August 17, 2009

Religious Girls: Reaching the Ethereal Through Tribe

Words by Chris Damien; Photos by Berta Daniels

In the lifespan of any band there is a point when decisions need to be made that dictate how seriously it is going to be taken by its members. Religious Girls made this decision upon forming. Believing that the music they wanted to make would be so central to their lives, they worked to reorganize their lives according to it, in a very extreme way. They found a cheap place in East Oakland, where the landlord is cool as long as he gets rent and isn’t hassled by the city, and turned it into headquarters.

Deep Space Nine is the house of Religious Girls, the epicenter of all their creative efforts from when they rise until they stagger to bed. They’ve held numerous shows here and have sound-proofed their garage to act as a practice and recording space. It’s here where they hand-screened all their merchandise and burned all their CDs for their current national tour.

I first saw Religious Girls play at Bottom of the Hill and was immediately intrigued by how they began to set up for their set on the floor, instead of the stage. When I got closer to investigate, I found that it was simply because they couldn’t fit all their gear on the stage. Four guys, three with drums, and each with their own table of live electronics, keyboards, samplers and tons of pedals. The next 30 minutes was a non-stop barrage of intense percussion, screamed tribal chants, paint splatters – just another show for Religious Girls. Main drummer Nick Cowman had an opportunity to speak with me over the phone recently about the group’s promising future.

Cowman explained that the decision to commit himself to living at Deep Space Nine was part of joining Religious Girls, and told of the interesting circumstances leading up to it. Dylan Resnick and Chris Danko originally started the band in 2005 as a two-piece under the name Destroy Tokyo, while attending high school together in Pleasanton, Calif. Playing dueling keyboards, in a sort of Blood Brothers-like cacophony, they slowly drifted toward adding dynamics to their sound and entertained the idea of adding friend Guy Culver, whom they had known in the Bay Area through his artist collective, Pretty Blue Presents. Culver, in turn, had known Cowman through Pretty Blue’s involvement in Sacramento, where he had been playing with his group Brother. Culver joined the group and suggested Cowman be asked to play drums.

Deep Space Nine was now complete and Religious Girls began laboriously developing their material and paint-splatter neon-geometrical-figure aesthetic. Through forcing themselves to be around each other all the time, everyone was held accountable to work as hard as they could to benefit the collective.

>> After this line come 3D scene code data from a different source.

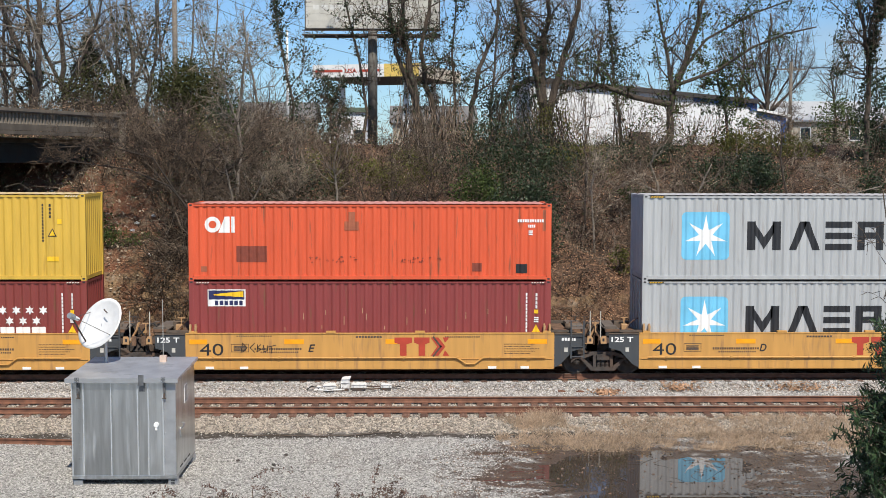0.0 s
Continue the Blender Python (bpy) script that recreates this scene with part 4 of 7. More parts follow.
        for q, h in ((2.02, 2.5), (2.18, 2.32)):
            part("stand_post", Mesh().prism([(x + s * q - 0.045, 1.52), (x + s * q + 0.045, 1.52), (x + s * q + 0.03, h - 0.1), (x + s * q, h), (x + s * q - 0.045, h - 0.06)], "y", 0.25, 0.33), M_tan, stand)
        part("stand_bar", Mesh().box(*bx(1.96, 2.26)[:1], 0.22, 2.02, bx(1.96, 2.26)[1], 0.36, 2.08), M_rusty, stand)
        box_part = part("lever_housing", Mesh().slab(*bx(0.95, 1.3)[:1], 0.1, 1.59, bx(0.95, 1.3)[1], 0.5, 2.02, 0.04), M_rusty, car, "rusty lever housing")
        part("housing_face", Mesh().box(*bx(1.0, 1.25)[:1], 0.085, 1.72, bx(1.0, 1.25)[1], 0.1, 1.95), M_tan, box_part)
        for q in (1.45, 1.62):
            part("deck_channel", Mesh().box(*bx(q, q + 0.09)[:1], -1.1, 1.42, bx(q, q + 0.09)[1], 1.1, 1.53), M_rusty, car)
        part("side_handrail", Mesh().tube([(x + s * 1.5, -1.2, 1.42), (x + s * 1.5, -1.2, 1.75), (x + s * 2.1, -1.2, 1.75), (x + s * 2.1, -1.2, 1.42)], 0.017, 6), M_tan, car)
    xa, xb = bx(2.2, 3.02)
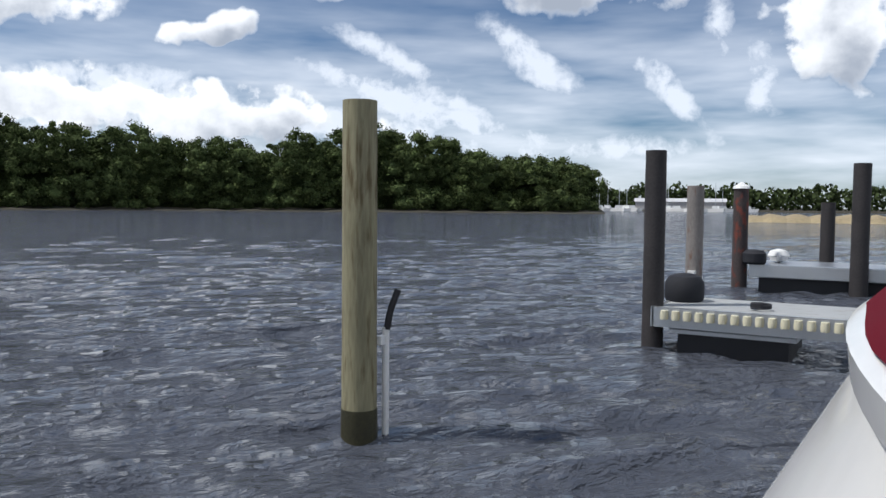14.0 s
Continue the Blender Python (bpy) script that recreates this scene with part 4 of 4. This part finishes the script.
# ---- registration, badge, shore power
a, b = Vector((3.005, 2.30, 1.715)), Vector((3.185, 1.70, 1.715))
way = (b - a).normalized()
up = (Vector((0.10, 0.05, 1.0)) - way * Vector((0.10, 0.05, 1.0)).dot(way)).normalized()
def panel_pose(o, way, up):
    n = way.cross(up)
    return Matrix(((way.x, up.x, n.x, o.x), (way.y, up.y, n.y, o.y), (way.z, up.z, n.z, o.z), (0, 0, 0, 1)))
mreg = panel_pose(a, way, up)
xpos = 0.0
for w in (0.052, 0.030, 0.0, 0.052, 0.052, 0.052, 0.052, 0.0, 0.055, 0.05):
    if w:
        o = [(xpos, 0, 0), (xpos + w, 0, 0), (xpos + w + 0.016, 0.072, 0), (xpos + 0.016, 0.072, 0)]
        part("registration_bar", plate(o, (0, 0, 1), 0.006), LETTER, yacht, "maroon registration mark", matrix=mreg @ Matrix.Translation((0, 0, 0.003)))
    xpos += (w + 0.011) if w else 0.03

badge = group_at("side_badge", (XC - 1.60, 8.346, 2.137))
tagged(badge, "oval navy and chrome number badge", "badge")
wayb = Vector((0.0, -1.0, 0.0))
upb = Vector((0.22, 0.0, 1.0)).normalized()
mb = panel_pose(Vector((XC - 1.585, 8.365, 2.122)), wayb, upb)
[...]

Despite occasional tension, Religious Girls have found the capacity to unite under a common purpose of creation.

The band has quickly moved beyond house shows and late night recording sessions to impressively self-manufacture their first release,
Open Your Heart to Fantasy, to sell on their self-booked national tour currently in progress. Cowman and Danko booked a large majority of the dates along with help from tourmates, Our Brother the Native. “It takes a lot of time and effort, but if you can do this, you should because it’s all the more rewarding in the end,” says Cowman. “People have offered to help book or represent us, but we have always just tried it on our own because it cuts expenses and is a great opportunity to learn about more aspects of the music industry.”

Religious Girls, however, are more than just work ethic. Cowman says the band is “progressive,” in every sense: sound, methods and lifestyle.
Open Your Heart to Fantasy, which can be heard on their MySpace or purchased at their live shows, is a promising release that will interest anyone who likes experimental pop with a lot of noise influence and heavy percussion. Comprised of five songs totaling about 30 minutes, the album has a very liquid flow, ranging from hypnotizing chants and raucous percussion to fleeting, chaotic, digital glitches. And finally, the listener is delivered from riotous samples to a beautifully atmospheric, ethereal fuzz. The heartbeat of this album is strong, while its momentum lulls with its noisy serenity. The listener can’t help but heed the advice of the title and open their mind to something fantastical, whatever that may be.

One of the most interesting aspects of Religious Girls’ music is that it’s completely without lyrics. Questioning the very role of vocals in music, they prefer to collectively chant. The intention is to allow complete interpretive freedom for the listener, communicating not linguistically, but animalistically.

Cowman says this practice is a pun on the band’s name. “As far as beliefs, we are all very different,” he says. “None of us can agree on anything except the idea that music is the best form for worship.”